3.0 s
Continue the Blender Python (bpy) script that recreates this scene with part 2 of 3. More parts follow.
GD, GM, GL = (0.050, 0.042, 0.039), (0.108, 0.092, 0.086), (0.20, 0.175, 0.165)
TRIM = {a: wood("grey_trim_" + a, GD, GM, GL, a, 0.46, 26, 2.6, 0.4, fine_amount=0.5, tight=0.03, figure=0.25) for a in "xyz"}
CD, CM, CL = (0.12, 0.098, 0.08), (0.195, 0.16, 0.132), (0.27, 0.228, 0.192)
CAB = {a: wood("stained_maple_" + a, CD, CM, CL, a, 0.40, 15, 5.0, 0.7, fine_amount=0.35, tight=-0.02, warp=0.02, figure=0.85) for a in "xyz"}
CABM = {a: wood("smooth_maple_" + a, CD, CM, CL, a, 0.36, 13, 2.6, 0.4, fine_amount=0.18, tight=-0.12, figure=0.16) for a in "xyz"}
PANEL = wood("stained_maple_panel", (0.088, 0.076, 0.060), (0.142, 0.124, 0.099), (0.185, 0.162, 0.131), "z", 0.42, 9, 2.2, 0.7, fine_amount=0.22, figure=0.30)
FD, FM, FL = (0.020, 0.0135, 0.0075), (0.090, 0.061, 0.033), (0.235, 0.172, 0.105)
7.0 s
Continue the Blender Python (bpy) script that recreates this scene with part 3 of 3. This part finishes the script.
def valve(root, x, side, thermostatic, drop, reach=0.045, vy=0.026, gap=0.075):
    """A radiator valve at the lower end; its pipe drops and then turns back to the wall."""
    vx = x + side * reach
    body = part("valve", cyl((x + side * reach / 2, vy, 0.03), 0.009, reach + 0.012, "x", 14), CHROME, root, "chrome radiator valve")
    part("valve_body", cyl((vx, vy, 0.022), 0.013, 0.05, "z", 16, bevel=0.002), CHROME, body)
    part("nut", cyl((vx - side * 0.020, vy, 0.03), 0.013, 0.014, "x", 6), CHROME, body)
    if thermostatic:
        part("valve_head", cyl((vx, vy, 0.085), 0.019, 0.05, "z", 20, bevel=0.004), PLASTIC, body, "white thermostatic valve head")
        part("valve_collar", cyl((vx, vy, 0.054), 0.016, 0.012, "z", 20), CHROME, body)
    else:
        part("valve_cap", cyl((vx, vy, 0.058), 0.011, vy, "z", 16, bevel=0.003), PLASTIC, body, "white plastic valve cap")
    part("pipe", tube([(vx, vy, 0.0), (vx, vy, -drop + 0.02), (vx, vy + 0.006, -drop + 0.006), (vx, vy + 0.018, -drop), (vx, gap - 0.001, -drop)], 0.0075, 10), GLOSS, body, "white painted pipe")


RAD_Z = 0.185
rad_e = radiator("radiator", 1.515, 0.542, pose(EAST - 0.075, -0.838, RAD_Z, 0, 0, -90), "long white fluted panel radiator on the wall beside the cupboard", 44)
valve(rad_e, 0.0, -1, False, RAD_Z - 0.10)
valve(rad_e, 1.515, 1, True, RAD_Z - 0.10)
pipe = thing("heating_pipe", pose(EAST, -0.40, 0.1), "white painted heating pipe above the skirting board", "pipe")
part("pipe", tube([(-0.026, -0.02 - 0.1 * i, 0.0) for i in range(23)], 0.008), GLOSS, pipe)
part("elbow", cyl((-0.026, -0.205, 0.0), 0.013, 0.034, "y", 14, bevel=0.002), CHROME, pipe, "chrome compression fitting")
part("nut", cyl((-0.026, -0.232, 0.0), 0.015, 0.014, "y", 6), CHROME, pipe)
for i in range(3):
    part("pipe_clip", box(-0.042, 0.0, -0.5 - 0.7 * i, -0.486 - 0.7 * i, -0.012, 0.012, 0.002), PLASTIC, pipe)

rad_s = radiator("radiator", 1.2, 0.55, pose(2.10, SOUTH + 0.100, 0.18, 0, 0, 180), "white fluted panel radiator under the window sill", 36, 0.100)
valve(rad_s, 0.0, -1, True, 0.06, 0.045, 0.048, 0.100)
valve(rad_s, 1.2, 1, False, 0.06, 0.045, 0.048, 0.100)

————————

• _Your goal_: Extract all of the data above and output it character for character.

• _Task solution_:
3.0 s
Continue the Blender Python (bpy) script that recreates this scene with part 2 of 3. More parts follow.
GD, GM, GL = (0.050, 0.042, 0.039), (0.108, 0.092, 0.086), (0.20, 0.175, 0.165)
TRIM = {a: wood("grey_trim_" + a, GD, GM, GL, a, 0.46, 26, 2.6, 0.4, fine_amount=0.5, tight=0.03, figure=0.25) for a in "xyz"}
CD, CM, CL = (0.12, 0.098, 0.08), (0.195, 0.16, 0.132), (0.27, 0.228, 0.192)
CAB = {a: wood("stained_maple_" + a, CD, CM, CL, a, 0.40, 15, 5.0, 0.7, fine_amount=0.35, tight=-0.02, warp=0.02, figure=0.85) for a in "xyz"}
CABM = {a: wood("smooth_maple_" + a, CD, CM, CL, a, 0.36, 13, 2.6, 0.4, fine_amount=0.18, tight=-0.12, figure=0.16) for a in "xyz"}
PANEL = wood("stained_maple_panel", (0.088, 0.076, 0.060), (0.142, 0.124, 0.099), (0.185, 0.162, 0.131), "z", 0.42, 9, 2.2, 0.7, fine_amount=0.22, figure=0.30)
FD, FM, FL = (0.020, 0.0135, 0.0075), (0.090, 0.061, 0.033), (0.235, 0.172, 0.105)
7.0 s
Continue the Blender Python (bpy) script that recreates this scene with part 3 of 3. This part finishes the script.
def valve(root, x, side, thermostatic, drop, reach=0.045, vy=0.026, gap=0.075):
    """A radiator valve at the lower end; its pipe drops and then turns back to the wall."""
    vx = x + side * reach
    body = part("valve", cyl((x + side * reach / 2, vy, 0.03), 0.009, reach + 0.012, "x", 14), CHROME, root, "chrome radiator valve")
    part("valve_body", cyl((vx, vy, 0.022), 0.013, 0.05, "z", 16, bevel=0.002), CHROME, body)
    part("nut", cyl((vx - side * 0.020, vy, 0.03), 0.013, 0.014, "x", 6), CHROME, body)
    if thermostatic:
        part("valve_head", cyl((vx, vy, 0.085), 0.019, 0.05, "z", 20, bevel=0.004), PLASTIC, body, "white thermostatic valve head")
        part("valve_collar", cyl((vx, vy, 0.054), 0.016, 0.012, "z", 20), CHROME, body)
    else:
        part("valve_cap", cyl((vx, vy, 0.058), 0.011, vy, "z", 16, bevel=0.003), PLASTIC, body, "white plastic valve cap")
    part("pipe", tube([(vx, vy, 0.0), (vx, vy, -drop + 0.02), (vx, vy + 0.006, -drop + 0.006), (vx, vy + 0.018, -drop), (vx, gap - 0.001, -drop)], 0.0075, 10), GLOSS, body, "white painted pipe")


RAD_Z = 0.185
rad_e = radiator("radiator", 1.515, 0.542, pose(EAST - 0.075, -0.838, RAD_Z, 0, 0, -90), "long white fluted panel radiator on the wall beside the cupboard", 44)
valve(rad_e, 0.0, -1, False, RAD_Z - 0.10)
valve(rad_e, 1.515, 1, True, RAD_Z - 0.10)
pipe = thing("heating_pipe", pose(EAST, -0.40, 0.1), "white painted heating pipe above the skirting board", "pipe")
part("pipe", tube([(-0.026, -0.02 - 0.1 * i, 0.0) for i in range(23)], 0.008), GLOSS, pipe)
part("elbow", cyl((-0.026, -0.205, 0.0), 0.013, 0.034, "y", 14, bevel=0.002), CHROME, pipe, "chrome compression fitting")
part("nut", cyl((-0.026, -0.232, 0.0), 0.015, 0.014, "y", 6), CHROME, pipe)
for i in range(3):
    part("pipe_clip", box(-0.042, 0.0, -0.5 - 0.7 * i, -0.486 - 0.7 * i, -0.012, 0.012, 0.002), PLASTIC, pipe)

rad_s = radiator("radiator", 1.2, 0.55, pose(2.10, SOUTH + 0.100, 0.18, 0, 0, 180), "white fluted panel radiator under the window sill", 36, 0.100)
valve(rad_s, 0.0, -1, True, 0.06, 0.045, 0.048, 0.100)
valve(rad_s, 1.2, 1, False, 0.06, 0.045, 0.048, 0.100)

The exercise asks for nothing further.